EXERCISE TASK: Review the material line by line. Identify and copy every line that contains the string "Python".

INFORMATION SUPPLIED:

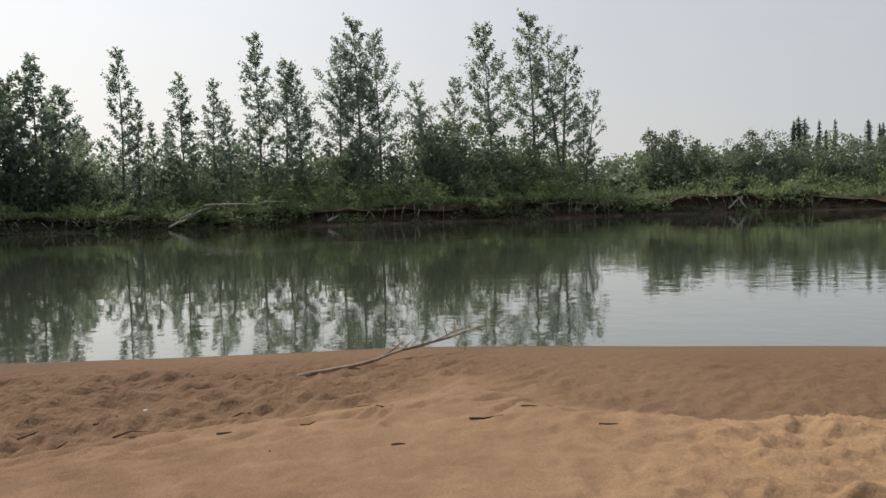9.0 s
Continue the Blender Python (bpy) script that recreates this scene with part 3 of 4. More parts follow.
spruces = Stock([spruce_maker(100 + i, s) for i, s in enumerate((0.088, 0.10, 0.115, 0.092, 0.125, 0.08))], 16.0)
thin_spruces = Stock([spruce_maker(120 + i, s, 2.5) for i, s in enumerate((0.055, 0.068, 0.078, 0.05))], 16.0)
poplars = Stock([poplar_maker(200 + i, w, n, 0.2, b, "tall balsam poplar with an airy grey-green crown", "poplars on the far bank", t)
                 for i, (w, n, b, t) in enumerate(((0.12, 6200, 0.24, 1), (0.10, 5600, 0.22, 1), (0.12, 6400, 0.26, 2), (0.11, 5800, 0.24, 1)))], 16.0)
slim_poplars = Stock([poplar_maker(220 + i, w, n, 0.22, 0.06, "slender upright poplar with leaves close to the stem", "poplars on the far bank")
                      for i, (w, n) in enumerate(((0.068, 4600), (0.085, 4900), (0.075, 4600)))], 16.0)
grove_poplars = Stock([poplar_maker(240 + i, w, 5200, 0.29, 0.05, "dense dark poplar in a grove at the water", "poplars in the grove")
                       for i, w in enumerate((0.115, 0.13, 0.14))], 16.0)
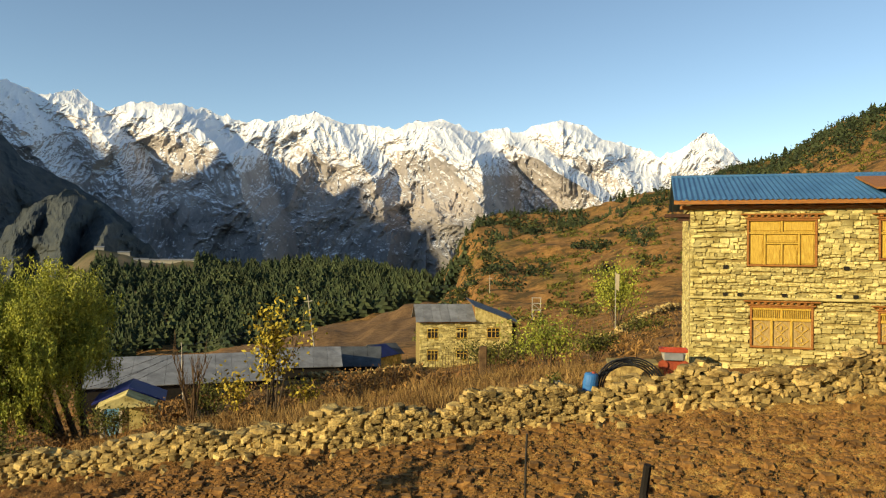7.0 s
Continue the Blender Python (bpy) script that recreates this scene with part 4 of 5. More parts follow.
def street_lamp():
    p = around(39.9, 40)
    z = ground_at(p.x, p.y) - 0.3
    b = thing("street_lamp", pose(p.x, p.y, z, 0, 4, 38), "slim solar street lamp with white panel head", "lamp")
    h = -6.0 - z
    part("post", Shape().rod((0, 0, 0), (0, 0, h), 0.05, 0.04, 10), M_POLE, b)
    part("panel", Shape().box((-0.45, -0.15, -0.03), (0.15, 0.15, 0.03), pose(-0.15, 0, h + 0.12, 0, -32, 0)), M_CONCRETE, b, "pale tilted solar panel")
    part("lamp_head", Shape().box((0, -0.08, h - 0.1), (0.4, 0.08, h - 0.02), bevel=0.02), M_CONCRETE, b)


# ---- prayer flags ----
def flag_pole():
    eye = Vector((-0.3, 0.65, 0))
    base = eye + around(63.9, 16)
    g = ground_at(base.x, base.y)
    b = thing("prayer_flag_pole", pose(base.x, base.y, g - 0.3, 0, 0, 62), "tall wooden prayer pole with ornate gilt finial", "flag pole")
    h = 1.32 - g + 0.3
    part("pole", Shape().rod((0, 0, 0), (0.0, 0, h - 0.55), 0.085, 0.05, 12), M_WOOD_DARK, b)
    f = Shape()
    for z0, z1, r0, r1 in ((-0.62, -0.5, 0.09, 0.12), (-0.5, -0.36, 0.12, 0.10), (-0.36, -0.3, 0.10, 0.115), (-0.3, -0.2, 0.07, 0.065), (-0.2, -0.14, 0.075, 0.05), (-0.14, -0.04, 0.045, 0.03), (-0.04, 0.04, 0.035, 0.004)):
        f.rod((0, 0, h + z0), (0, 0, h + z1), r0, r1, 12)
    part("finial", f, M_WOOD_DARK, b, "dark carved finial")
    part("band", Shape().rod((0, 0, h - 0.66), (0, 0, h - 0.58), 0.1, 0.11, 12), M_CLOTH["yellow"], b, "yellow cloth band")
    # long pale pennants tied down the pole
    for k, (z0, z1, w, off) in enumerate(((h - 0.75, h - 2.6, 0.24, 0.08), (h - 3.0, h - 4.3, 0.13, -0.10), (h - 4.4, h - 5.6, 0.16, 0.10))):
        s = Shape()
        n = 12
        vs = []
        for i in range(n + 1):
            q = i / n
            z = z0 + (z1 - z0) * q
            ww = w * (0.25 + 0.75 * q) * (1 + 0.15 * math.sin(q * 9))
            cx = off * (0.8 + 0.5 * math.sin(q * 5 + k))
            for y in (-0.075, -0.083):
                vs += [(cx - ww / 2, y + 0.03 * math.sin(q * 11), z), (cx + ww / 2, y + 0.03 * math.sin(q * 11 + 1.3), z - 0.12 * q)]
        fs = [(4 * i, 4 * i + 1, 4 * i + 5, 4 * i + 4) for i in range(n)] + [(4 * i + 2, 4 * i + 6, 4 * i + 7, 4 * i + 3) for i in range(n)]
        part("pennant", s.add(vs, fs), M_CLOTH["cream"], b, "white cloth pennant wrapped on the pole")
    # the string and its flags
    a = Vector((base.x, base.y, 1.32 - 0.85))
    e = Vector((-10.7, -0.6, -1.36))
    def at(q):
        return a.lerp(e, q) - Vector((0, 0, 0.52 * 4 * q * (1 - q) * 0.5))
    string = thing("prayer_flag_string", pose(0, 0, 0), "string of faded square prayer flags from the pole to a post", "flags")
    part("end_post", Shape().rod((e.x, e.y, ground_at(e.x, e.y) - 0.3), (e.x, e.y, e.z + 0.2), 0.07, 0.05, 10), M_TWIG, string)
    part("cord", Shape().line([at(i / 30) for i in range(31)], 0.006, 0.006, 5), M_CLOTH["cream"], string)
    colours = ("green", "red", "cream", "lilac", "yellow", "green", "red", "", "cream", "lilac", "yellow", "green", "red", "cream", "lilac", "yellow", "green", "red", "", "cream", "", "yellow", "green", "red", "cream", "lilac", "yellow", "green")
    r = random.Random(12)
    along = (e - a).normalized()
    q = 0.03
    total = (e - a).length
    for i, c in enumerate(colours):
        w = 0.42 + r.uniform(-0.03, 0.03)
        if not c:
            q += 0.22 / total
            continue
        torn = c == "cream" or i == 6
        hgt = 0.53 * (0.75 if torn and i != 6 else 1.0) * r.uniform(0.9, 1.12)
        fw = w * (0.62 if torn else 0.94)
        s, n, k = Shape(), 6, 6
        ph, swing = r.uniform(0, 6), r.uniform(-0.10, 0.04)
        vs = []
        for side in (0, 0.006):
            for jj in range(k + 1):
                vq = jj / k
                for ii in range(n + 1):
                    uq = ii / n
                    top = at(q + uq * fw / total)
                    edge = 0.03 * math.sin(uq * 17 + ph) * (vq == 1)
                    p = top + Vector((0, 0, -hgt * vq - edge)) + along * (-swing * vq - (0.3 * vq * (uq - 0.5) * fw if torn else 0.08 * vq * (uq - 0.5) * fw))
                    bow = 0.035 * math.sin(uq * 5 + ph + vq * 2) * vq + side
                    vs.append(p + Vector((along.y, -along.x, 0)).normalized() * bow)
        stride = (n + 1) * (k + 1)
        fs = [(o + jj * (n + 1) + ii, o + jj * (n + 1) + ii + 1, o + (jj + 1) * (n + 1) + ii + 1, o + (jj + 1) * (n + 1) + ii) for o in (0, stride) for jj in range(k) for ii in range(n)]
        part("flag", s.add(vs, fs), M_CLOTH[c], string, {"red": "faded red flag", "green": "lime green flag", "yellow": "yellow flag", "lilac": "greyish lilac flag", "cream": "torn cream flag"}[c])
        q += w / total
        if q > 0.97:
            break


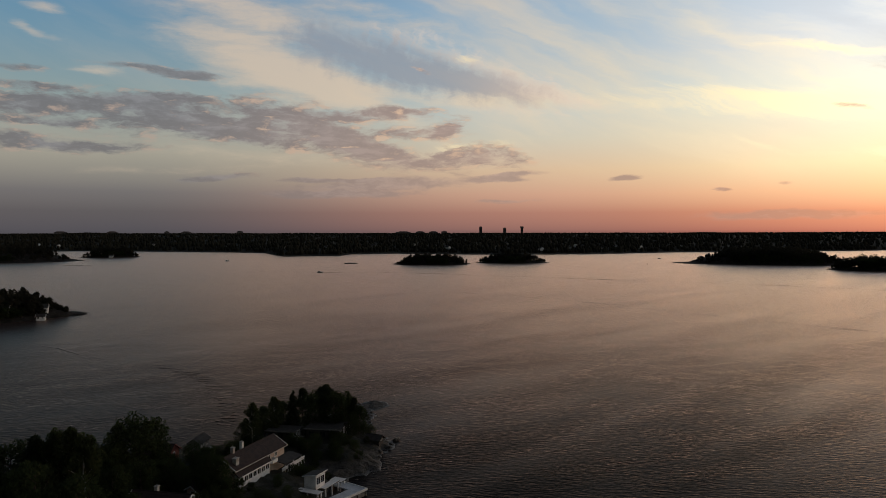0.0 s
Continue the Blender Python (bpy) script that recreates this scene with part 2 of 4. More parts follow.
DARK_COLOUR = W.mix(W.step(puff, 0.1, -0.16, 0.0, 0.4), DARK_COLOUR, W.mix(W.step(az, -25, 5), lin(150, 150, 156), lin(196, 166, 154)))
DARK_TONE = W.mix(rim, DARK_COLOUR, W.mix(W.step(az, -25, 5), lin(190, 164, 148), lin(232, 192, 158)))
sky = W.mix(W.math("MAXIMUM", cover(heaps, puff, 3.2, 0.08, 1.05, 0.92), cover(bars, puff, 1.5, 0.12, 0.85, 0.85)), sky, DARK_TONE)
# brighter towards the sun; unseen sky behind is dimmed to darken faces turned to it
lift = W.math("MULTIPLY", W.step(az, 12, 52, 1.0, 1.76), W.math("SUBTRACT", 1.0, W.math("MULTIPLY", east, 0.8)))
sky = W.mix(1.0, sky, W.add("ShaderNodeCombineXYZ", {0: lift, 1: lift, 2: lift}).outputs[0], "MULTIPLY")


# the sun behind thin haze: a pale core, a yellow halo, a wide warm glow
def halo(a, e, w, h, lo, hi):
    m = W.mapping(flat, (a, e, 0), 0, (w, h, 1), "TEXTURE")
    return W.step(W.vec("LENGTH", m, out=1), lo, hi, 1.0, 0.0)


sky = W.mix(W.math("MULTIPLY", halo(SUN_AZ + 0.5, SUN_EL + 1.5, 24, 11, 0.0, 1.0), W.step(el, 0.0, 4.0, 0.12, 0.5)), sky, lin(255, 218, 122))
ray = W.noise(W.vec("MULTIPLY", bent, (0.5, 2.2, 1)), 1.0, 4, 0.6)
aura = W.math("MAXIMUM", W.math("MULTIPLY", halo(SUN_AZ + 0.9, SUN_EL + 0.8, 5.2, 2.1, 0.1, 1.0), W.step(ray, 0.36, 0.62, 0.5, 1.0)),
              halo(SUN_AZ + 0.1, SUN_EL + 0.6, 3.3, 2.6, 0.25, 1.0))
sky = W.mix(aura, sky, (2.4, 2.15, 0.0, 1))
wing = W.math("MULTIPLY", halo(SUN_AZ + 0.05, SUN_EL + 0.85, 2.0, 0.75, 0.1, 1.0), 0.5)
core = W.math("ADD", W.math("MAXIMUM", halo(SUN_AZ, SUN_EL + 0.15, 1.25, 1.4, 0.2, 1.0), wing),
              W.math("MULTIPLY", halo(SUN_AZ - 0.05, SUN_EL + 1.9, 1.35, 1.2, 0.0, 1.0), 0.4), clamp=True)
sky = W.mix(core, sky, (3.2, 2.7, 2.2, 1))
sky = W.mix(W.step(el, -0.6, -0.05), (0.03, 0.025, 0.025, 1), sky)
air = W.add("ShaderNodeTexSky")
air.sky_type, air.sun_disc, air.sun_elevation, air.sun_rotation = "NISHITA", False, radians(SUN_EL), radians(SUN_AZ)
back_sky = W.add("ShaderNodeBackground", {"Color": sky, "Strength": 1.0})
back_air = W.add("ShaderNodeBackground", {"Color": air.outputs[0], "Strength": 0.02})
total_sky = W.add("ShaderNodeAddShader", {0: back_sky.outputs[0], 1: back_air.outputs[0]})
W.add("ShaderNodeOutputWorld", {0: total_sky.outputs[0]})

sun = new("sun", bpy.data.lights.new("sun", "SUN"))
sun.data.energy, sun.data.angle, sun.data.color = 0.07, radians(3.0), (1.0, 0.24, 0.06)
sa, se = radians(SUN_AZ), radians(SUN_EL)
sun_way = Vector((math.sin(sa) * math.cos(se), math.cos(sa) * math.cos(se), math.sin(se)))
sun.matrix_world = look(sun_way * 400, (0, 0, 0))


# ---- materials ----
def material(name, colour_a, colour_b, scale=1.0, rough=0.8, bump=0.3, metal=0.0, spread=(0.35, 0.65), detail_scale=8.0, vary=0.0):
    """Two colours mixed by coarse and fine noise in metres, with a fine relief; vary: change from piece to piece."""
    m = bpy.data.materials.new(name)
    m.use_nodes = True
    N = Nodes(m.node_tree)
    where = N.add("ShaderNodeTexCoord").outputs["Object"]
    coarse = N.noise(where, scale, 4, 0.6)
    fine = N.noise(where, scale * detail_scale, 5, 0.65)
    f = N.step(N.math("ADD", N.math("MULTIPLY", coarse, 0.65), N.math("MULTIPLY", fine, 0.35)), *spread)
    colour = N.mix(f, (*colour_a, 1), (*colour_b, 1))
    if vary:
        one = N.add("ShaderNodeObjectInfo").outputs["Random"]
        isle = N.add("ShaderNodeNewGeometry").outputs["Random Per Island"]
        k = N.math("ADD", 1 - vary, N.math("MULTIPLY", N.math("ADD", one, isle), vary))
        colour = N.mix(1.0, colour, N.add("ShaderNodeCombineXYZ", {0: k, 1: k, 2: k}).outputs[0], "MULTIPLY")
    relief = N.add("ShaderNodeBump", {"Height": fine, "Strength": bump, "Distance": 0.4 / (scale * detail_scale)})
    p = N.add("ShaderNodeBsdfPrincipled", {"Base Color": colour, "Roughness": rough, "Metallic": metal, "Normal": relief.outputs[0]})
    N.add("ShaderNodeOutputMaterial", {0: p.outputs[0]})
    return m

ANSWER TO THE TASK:
Continue the Blender Python (bpy) script that recreates this scene with part 3 of 4. More parts follow.
Continue the Blender Python (bpy) script that recreates this scene with part 4 of 5. More parts follow.
Continue the Blender Python (bpy) script that recreates this scene with part 2 of 4. More parts follow.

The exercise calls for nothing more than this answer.